Whenever spendi comes across trying to sound authoratative on subjects culinary, ya know hes speaking from his favorite orifice of communication (and I dont mean the one with teeth)
0 Replies
 
farmerman
 
  2  
Reply Tue 19 Mar, 2013 09:00 am
@ossobuco,
They calls em "SCHFOGGIES" in South Philly, an entirely Napolitanian dessert that I always enjoy by peeling the layers apart , whereas a cannoli is eaten like a huge Snickers bar, straight in "la Bouche"
0 Replies
 
ossobuco
 
  1  
Reply Tue 19 Mar, 2013 09:50 am
@Frank Apisa,
Yeah, me too, as I suppose is obvious. I forgot to mention there is a filling, sometimes flavored ricotta, or almond paste, or similar.
As I'm more forgetful of words I used to know now, it takes me a minute to remember their name. Starts with S.. sa.. si.. sp.. sl... sfin (getting to sfinciuni, but no) ... then, aha! sfogliatelle - sfoglia meaning leaf.

I am guessing one can get them in NYC and San Francisco - but I'd rather eat one in an italian bar in Rome at 6 a.m. when they're fresh from the pastrymakers by minutes. I don't have a good sense of smell, not much of one at all, but my husband said the streets near us smelled wonderful around 4 a.m.
ossobuco
 
  2  
Reply Tue 19 Mar, 2013 09:59 am
@spendius,
spendius wrote:

There are few things easier to laugh at than pretentiousness and nothing at all more deserving of being laughed at.


Constantly ascribing pretension as a motive to others is an apparent weakness: envy of curiosity comes to mind.
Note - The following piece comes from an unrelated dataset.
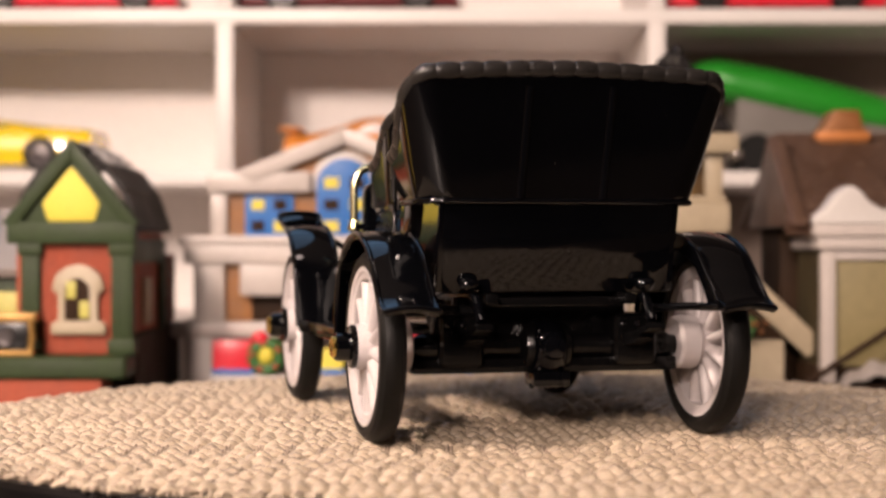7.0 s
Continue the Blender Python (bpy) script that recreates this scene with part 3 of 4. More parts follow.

Distain masking fear of some sort. Attention cries.
Lola
 
  2  
Reply Tue 19 Mar, 2013 10:07 am
off to job interview, and then to work........back tonight
0 Replies
 
spendius
 
  1  
Reply Tue 19 Mar, 2013 10:28 am
@ossobuco,
I allow ladies of a certain age to make cutting remarks at my expense, osso, without my resorting to, or even feeling like, retaliating. As long as they feel the better for it is sufficient for me.

But it was a chicken stew that Mac prepared and those things you mentioned are dumplings. If either of you feel you need to associate them with exotic locations it is okay by me and I think the Constitution permits me a snigger or two if I am so minded.

Do you think I have misunderstood the Dick van Dyke show and the best of Laurel and Hardy?
Frank Apisa
 
  2  
Reply Tue 19 Mar, 2013 11:08 am
@ossobuco,
I love that Sf...sound in Italian. Watching the TV series, The Borgias is made more interesting by the interplay of the Borgia characters with the Sforza characters.

I have had sfogliatelle with ricotta...but I do not remember having the almond paste filling. It sounds great.
ossobuco
 
  1  
Reply Tue 19 Mar, 2013 11:27 am
@spendius,
Hun, you make cutting remarks at others on a large percentage of your posts.
0 Replies
 
ossobuco
 
  1  
Reply Tue 19 Mar, 2013 11:41 am
@Frank Apisa,
I've only had them with the ricotta too. Divine. There was this bar across from our cheesy - at the time, they've upgraded, I read - albergo on via Firenze, up from the opera house and adjacent to the Ministry of Finance. (That was the place with the kitty corner toilet and dribbly shower. No, not the finance ministry, the albergo.) We were usually early risers so would be in the bar across the street at what I think of as crack of dawn, along with a lot of workers getting their morning espresso, sometimes espresso corretto grappa.

Hey, there's an idea - Wassau! per favore! I'd like an espresso doppio corretto al cognac.
ossobuco
 
  1  
Reply Tue 19 Mar, 2013 11:55 am
@Frank Apisa,
I'd love to see that series. The Sforzas, fascinating, the Borgias - hey, I've sort of liked a couple of them from a few commentaries I've read that tended to differ somewhat with general takes, Lucrezia and Rodrigo, aka Alexander VI. My italian teacher/friend in Los Angeles was a Borgia, centuries removed. I've lost touch with her, alas, she was an enthusiastic person. Taught the class to make pasta after one one of the final exams. My italian was excruciatingly poor and much worse now, but I enjoyed the classes a lot.
0 Replies
 
Frank Apisa
 
  1  
Reply Tue 19 Mar, 2013 11:58 am
@ossobuco,
Starting just a few weeks ago, I decided to try some ricotta cheese with my pasta...my favorite of which are rigatoni. I buy a small container of ricotta...and dish some out on a side plate...and eat the two together.

Tastes a lot like ravioli...but better.

For some reason, during the last month, I have discovered parmesan. I have been partial to Romano all my life, but was given a wedge of parmesan recently...and tried it grated over pasta and risotto. Wow...I love it. I think it has replaced Romano as my favorite.
Frank Apisa
 
  1  
Reply Tue 19 Mar, 2013 11:59 am
@Frank Apisa,
This ricotta with pasta was suggested to me by my sister-in-law over 40 years ago...and I dismissed it as a non-starter. Damn, I wish I had learned how tasty it is long ago.